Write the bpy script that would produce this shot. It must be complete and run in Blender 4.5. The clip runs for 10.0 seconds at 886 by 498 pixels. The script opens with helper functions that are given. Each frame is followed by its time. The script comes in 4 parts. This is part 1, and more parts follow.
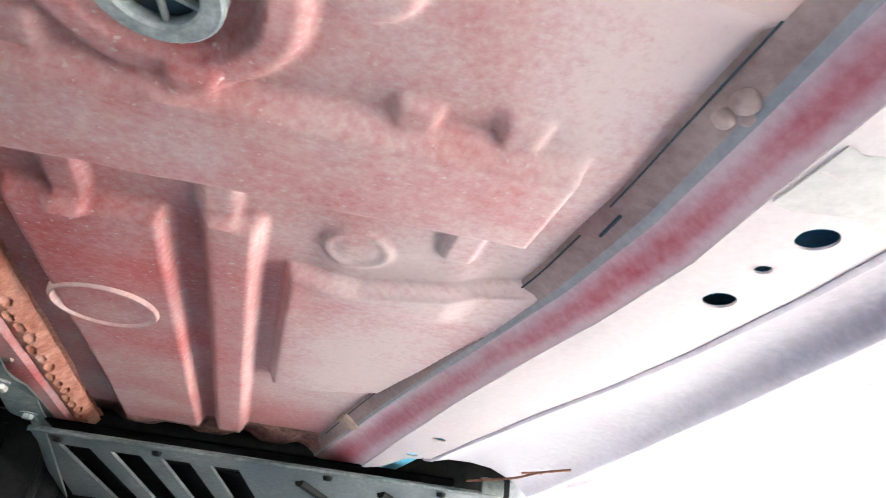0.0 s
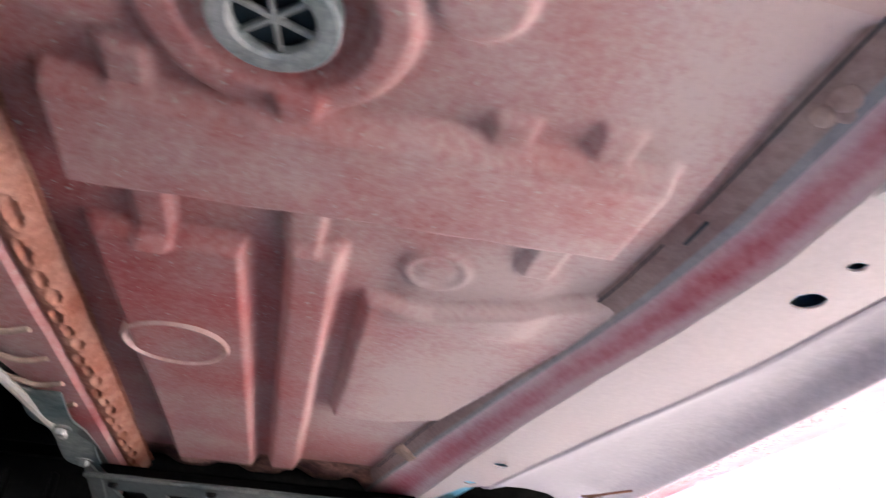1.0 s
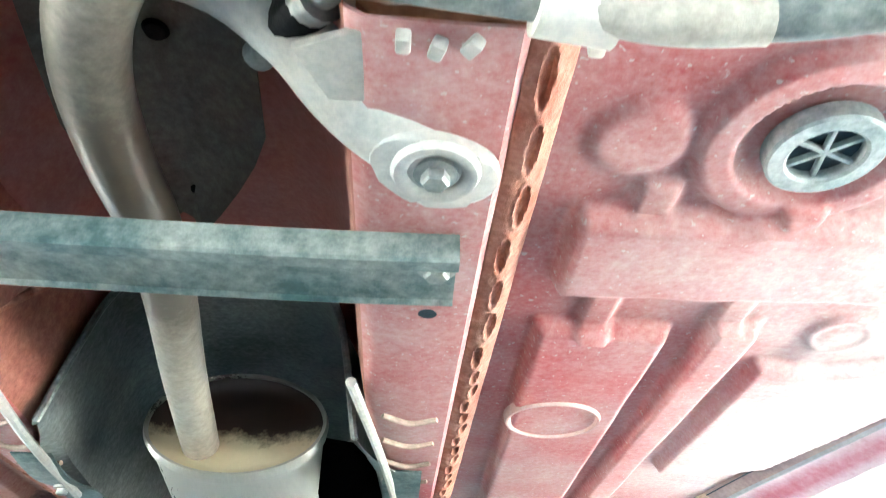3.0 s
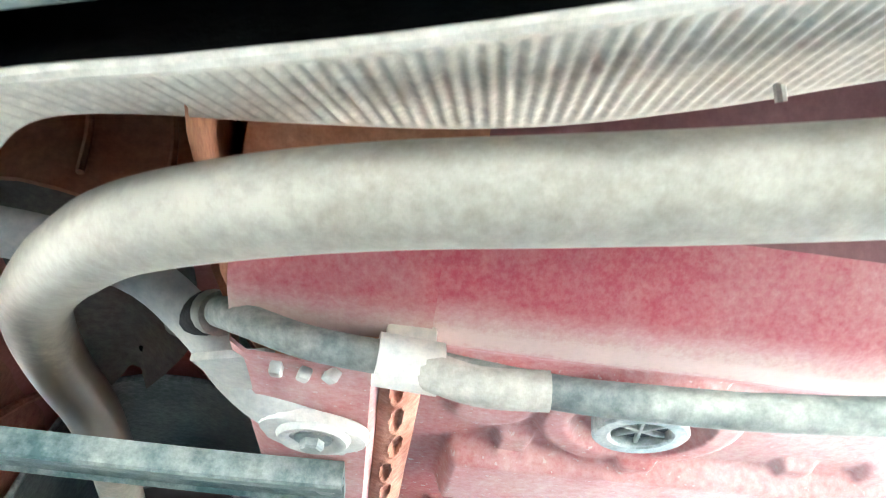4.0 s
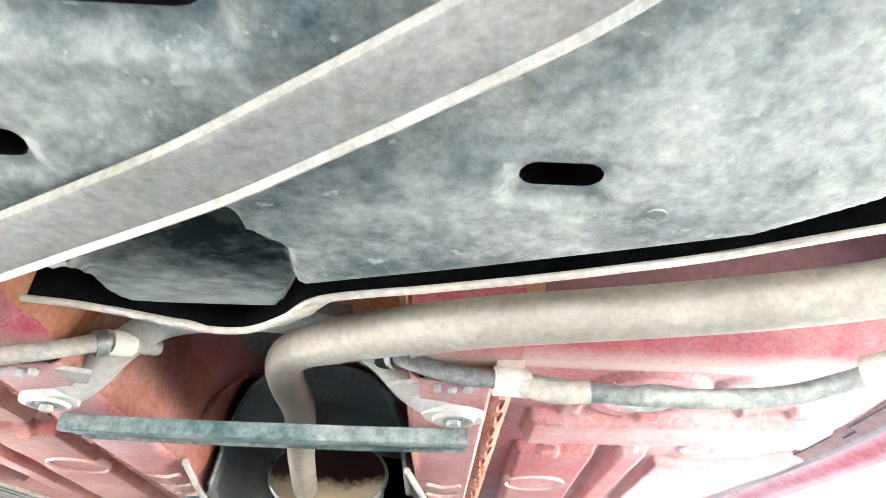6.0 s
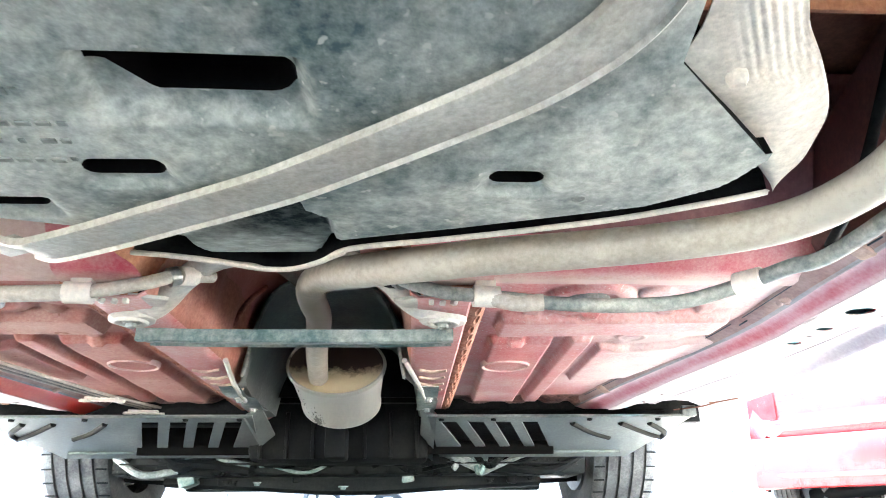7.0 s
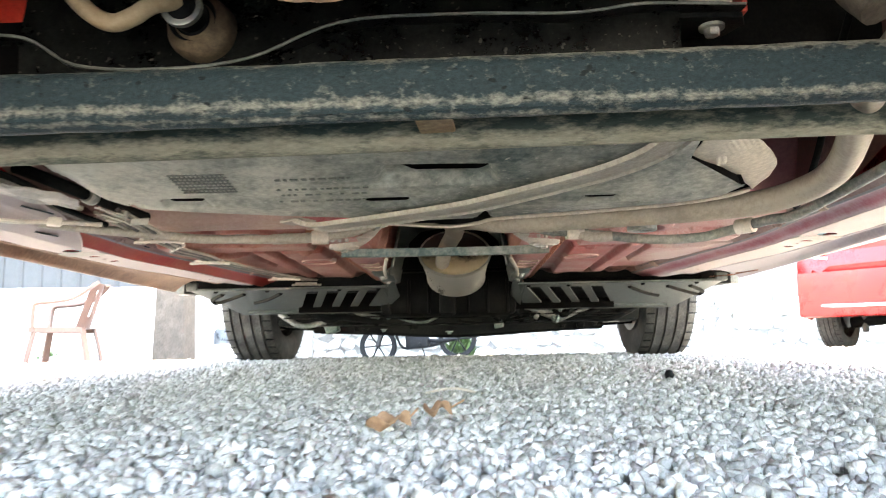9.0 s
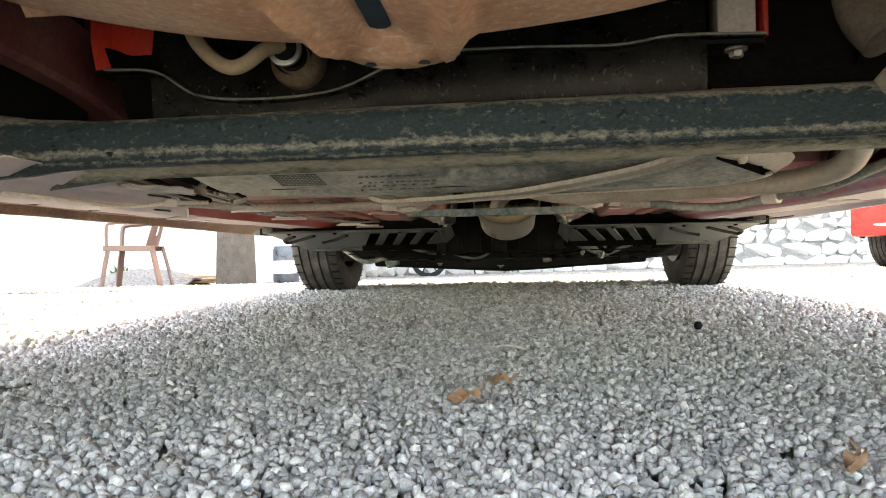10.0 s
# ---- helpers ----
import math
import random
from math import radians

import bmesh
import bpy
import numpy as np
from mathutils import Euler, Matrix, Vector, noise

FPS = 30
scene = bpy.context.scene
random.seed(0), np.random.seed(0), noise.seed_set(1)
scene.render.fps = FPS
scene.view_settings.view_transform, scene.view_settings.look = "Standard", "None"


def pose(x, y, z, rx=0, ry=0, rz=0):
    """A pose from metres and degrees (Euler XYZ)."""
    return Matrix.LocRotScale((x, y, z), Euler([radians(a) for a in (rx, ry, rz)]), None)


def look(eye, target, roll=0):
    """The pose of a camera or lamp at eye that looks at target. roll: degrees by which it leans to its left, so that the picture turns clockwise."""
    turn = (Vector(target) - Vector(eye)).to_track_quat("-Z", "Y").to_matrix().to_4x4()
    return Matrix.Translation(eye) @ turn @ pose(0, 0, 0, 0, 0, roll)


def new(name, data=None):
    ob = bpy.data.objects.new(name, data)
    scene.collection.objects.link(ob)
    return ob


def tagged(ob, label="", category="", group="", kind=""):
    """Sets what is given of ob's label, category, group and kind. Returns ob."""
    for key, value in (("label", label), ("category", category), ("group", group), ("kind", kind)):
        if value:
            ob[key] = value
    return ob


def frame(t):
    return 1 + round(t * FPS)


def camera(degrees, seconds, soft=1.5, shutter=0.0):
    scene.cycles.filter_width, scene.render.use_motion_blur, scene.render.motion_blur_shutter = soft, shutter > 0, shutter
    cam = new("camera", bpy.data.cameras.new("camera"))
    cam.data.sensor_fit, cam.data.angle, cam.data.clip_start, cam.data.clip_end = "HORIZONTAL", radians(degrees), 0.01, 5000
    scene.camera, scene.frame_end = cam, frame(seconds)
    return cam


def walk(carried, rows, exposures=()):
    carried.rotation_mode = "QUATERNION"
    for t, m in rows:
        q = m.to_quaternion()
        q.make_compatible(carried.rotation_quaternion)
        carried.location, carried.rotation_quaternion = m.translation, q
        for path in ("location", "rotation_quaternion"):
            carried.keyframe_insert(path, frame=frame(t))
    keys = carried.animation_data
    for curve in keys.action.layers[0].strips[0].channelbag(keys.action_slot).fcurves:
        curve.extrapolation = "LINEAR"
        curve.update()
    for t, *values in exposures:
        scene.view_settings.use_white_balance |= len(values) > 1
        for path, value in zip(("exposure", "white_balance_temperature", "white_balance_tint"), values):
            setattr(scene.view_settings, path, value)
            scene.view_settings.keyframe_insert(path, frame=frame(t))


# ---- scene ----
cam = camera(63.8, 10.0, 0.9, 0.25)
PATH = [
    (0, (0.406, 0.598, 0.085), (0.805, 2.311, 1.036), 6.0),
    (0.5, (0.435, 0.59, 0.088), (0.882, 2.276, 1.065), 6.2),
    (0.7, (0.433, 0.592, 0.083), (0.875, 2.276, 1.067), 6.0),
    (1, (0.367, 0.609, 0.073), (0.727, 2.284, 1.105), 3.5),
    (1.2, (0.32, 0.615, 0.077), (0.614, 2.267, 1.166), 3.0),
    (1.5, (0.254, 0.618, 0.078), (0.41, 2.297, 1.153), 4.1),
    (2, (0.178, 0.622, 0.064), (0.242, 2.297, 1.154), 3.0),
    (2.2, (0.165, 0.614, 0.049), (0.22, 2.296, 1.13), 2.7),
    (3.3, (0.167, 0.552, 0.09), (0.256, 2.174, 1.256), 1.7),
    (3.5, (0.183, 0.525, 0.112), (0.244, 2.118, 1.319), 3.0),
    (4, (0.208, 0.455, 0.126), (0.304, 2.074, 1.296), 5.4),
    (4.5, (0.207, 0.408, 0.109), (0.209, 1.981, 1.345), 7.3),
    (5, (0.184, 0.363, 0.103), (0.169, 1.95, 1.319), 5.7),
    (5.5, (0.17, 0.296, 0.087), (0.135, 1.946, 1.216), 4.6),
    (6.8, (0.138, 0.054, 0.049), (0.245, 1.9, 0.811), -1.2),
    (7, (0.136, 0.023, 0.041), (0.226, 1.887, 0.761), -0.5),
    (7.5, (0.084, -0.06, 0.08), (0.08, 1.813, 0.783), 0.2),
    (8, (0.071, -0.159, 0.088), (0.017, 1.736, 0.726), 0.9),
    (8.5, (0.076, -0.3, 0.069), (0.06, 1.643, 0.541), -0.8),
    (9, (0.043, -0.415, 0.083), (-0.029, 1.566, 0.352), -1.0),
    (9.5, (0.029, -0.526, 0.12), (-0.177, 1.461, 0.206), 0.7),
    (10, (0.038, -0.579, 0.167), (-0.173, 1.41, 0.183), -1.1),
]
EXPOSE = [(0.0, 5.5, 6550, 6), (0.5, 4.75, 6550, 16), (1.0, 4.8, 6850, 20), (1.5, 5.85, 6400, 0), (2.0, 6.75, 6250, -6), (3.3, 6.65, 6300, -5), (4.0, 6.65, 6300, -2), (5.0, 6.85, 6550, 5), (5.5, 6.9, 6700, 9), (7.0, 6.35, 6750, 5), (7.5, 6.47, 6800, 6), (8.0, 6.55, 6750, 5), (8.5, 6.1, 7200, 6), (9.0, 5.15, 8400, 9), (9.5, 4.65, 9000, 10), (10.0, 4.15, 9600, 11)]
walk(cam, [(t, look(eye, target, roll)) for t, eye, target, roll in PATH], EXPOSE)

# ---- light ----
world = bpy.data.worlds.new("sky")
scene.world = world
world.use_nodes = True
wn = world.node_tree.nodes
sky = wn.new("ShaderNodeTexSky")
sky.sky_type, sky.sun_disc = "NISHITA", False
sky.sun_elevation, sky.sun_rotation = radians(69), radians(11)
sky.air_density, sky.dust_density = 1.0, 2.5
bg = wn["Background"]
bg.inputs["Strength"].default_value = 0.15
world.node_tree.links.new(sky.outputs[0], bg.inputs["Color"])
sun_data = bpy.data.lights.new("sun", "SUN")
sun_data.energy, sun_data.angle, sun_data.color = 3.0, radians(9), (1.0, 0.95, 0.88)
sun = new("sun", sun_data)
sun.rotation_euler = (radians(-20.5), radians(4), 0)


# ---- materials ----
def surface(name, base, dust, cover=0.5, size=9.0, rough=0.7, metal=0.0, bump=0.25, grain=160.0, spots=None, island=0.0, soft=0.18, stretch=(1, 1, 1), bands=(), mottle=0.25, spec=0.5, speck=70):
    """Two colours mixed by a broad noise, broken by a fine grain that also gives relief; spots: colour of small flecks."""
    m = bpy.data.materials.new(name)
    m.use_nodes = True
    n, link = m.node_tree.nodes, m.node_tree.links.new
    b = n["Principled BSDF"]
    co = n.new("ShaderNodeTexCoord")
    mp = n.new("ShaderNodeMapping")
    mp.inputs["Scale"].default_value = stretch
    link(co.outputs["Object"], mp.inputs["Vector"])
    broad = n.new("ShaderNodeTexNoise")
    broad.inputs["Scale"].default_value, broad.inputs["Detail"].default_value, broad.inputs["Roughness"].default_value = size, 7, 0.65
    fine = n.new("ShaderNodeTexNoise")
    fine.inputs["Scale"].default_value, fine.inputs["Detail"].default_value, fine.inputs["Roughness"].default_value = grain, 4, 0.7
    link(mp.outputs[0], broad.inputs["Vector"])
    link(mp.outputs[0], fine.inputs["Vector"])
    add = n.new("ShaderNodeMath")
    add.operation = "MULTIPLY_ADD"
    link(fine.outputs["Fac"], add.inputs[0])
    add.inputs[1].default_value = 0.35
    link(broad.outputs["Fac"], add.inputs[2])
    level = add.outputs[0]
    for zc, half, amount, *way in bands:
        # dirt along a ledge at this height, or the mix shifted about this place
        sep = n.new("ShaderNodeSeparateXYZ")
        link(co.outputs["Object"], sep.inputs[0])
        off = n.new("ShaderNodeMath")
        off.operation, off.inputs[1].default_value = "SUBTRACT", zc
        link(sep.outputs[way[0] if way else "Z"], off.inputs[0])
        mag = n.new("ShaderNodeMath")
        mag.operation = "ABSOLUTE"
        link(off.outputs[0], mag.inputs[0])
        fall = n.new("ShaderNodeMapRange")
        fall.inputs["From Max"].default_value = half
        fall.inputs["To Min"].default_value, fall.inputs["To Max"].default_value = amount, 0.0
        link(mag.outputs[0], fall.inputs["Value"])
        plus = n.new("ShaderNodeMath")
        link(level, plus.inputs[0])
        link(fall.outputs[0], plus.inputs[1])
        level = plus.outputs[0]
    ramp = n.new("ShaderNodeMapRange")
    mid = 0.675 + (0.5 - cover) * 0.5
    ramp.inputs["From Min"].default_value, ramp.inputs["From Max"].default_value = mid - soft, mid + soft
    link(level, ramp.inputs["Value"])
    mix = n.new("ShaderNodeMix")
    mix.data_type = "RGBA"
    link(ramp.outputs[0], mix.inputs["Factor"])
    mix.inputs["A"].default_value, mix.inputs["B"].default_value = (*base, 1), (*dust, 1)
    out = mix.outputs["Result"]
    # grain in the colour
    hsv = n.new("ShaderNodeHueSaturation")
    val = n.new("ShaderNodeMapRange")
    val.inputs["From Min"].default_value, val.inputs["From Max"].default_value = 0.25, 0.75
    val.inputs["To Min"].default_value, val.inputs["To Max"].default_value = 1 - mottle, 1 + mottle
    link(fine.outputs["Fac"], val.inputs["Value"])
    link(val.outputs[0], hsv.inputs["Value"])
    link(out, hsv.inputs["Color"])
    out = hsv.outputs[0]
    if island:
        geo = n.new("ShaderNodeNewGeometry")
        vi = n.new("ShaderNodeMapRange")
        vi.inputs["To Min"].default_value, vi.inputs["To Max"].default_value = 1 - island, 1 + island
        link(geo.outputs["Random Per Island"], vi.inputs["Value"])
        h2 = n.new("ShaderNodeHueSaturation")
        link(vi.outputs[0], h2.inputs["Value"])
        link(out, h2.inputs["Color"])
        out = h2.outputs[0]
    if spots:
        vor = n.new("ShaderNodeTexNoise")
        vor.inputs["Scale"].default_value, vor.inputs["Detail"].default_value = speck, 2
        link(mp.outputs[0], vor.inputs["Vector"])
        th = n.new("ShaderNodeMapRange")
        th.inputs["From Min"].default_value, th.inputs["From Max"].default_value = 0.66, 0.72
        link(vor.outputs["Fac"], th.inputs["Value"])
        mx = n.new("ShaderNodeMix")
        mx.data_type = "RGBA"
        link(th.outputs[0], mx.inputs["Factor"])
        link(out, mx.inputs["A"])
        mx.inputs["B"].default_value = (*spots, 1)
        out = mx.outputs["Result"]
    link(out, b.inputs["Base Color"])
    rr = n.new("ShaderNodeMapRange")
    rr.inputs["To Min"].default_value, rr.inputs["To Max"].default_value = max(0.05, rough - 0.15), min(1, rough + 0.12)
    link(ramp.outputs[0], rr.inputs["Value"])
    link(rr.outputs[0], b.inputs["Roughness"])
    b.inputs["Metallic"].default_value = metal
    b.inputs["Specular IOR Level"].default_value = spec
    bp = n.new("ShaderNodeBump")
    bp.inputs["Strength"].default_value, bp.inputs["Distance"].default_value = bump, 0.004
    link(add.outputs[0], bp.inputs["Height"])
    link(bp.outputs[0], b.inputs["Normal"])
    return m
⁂
Both the line with "for t, m in" and the line with "scene.view_settings.keyframe_insert(path, frame=frame(t))" belong in the answer; write them out exactly, with every line between.

    for t, m in rows:
        q = m.to_quaternion()
        q.make_compatible(carried.rotation_quaternion)
        carried.location, carried.rotation_quaternion = m.translation, q
        for path in ("location", "rotation_quaternion"):
            carried.keyframe_insert(path, frame=frame(t))
    keys = carried.animation_data
    for curve in keys.action.layers[0].strips[0].channelbag(keys.action_slot).fcurves:
        curve.extrapolation = "LINEAR"
        curve.update()
    for t, *values in exposures:
        scene.view_settings.use_white_balance |= len(values) > 1
        for path, value in zip(("exposure", "white_balance_temperature", "white_balance_tint"), values):
            setattr(scene.view_settings, path, value)
            scene.view_settings.keyframe_insert(path, frame=frame(t))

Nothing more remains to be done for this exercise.